Sortir des sentiers battus ou plutôt des terres labourées.

Je suis fille de jardinier maraîcher, petite-fille de jardinier, arrière-petite-fille de jardinier.

J’ai grandi toute ma vie sur une terre riche et féconde. Et ce n’est pas un euphémisme puisqu’aujourd’hui, j’habite juste à côté de ma maison d’enfance.

J’ai appris à conduire un VTT avant même de faire du vélo, passé plusieurs heures à suivre mon père sur l’aile de roue d’un tracteur, appris à compter jusqu’à 10 en espagnol avec les travailleurs agricoles, appris à retrouver de la terre noire dans tous les endroits inimaginables de mon corps.

jardin

Source: Pascale Lecompte

Chaque moment où je pouvais me glisser derrière mon père pour le suivre au travail était pour moi sacré. Ma mère dirait que je suivais mon idole partout, moi je répliquerais que je m’insérais dans tous ces moments pour le simple fait de passer du temps avec lui, lui voler un peu de temps dans son travail. "Moi, quand je serai grande, je vais faire comme mon père !"

Et j’ai grandi.

J’ai commencé à travailler pour mon père et de moins en moins avec mon père. Je me ramassais des sous au début pour m’acheter des pacotilles, et ensuite pour ma première voiture. Mais plus j’avançais en âge, plus le rêve de faire comme mon père se distançait. Le soleil devenait mon pire ennemi. Le champ, ma pire angoisse. Tout ce que je souhaitais, c’était de recommencer ENFIN l’école.

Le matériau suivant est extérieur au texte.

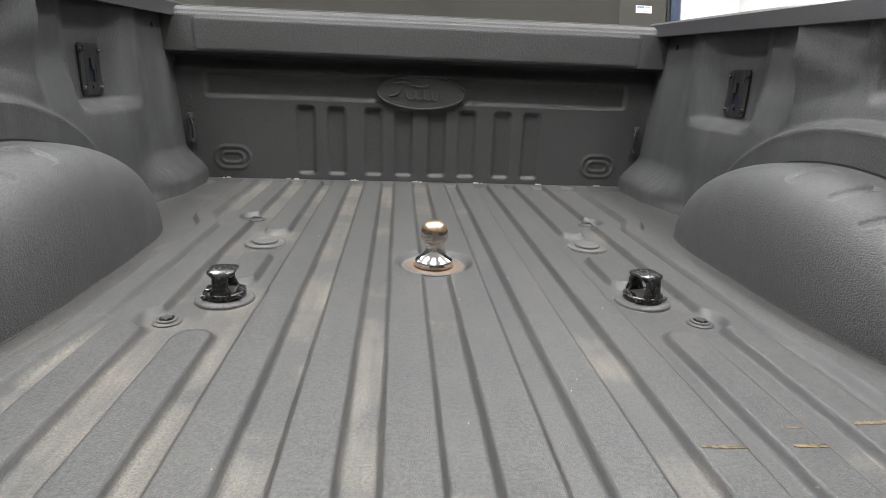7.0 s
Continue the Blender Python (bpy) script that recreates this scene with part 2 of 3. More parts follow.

Mon chemin était pourtant tracé, droit devant moi, entre deux traces de tracteur dans la terre noire. Plus je voulais l'aimer, plus je détestais ce métier qui pourtant était au cœur de mes entrailles depuis tant de générations. Le fait d’être une fille ne m’effrayait aucunement, au contraire, je voulais prouver au monde entier que le genre d’une personne ne pouvait l’empêcher de prendre la relève d’une si belle entreprise florissante, d’être la fierté de sa famille, la fierté de son père.

Mais mon cœur passionné, lui, ne se nourrissait pas de légumes frais et de laitues, non, il se gavait de théâtre, d’art et d’écriture. Il était jeune et naïf et voulait profiter de la vie, non pas se sentir prisonnier des longues heures de travail et de chaleur accablante. J’ai donc continué mon chemin comme je le désirais.

Et j’ai grandi.

J’ai exploré de multiples avenues, je me suis perdue, retrouvée et j’ai fait trois merveilleux bébés.

Et j’ai grandi.

Et j’ai compris.

J’ai compris pourquoi j’avais l’impression de soutenir toute la terre du monde sur mes épaules. Jamais mon père ne m’a imposé sa terre ou sa relève... ok, oui, ici et là des petits sous-entendus, des rigolades, des discussions enflammées sur ce qui n’a pas été fait... mais jamais il ne m’a empêchée de choisir un chemin différent de ses espoirs.

jardin famille

Source: Pascale Lecompte

En fait, c’est moi qui aurais voulu la prendre la relève. J’aurais tellement espéré être celle de qui il parlerait avec fierté. J’aurais tellement voulu aimer la terre pour pouvoir travailler avec lui. En fait, tout ce que je désirais, c’est la même chose que la petite Mylène de 6 ans voulait : passer du temps avec son papa. C’est à ce moment que j’ai compris.

Aujourd’hui, c’est clair pour moi. Le champ, je le trouve beau, il me nourrit. Point final.

Je vole des instants de complicité ici et là avec mon père à la place. C’est mieux pour moi. C’est mieux pour nous.

Je trace présentement mes propres buttes, avec mon propre tracteur, mais dans un champ différent, une contrée lointaine où la passion, le plaisir et le travail chantent une douce musique à mon oreille.

C’est en osant sortir du sentier battu que je me suis perdue.

C’est en osant sortir du sentier battu que je me suis trouvée.

C’est en osant sortir du sentier battu que j’ai pu bâtir mon chemin, le mien, celui que j’ai choisi, celui qui va me permettre de grandir et d’atteindre des sommets insoupçonnés.

Et la reconnaissance ne viendra plus d’une tierce personne, mais bien de moi. C’est la seule qui ait un impact vraiment important sur moi.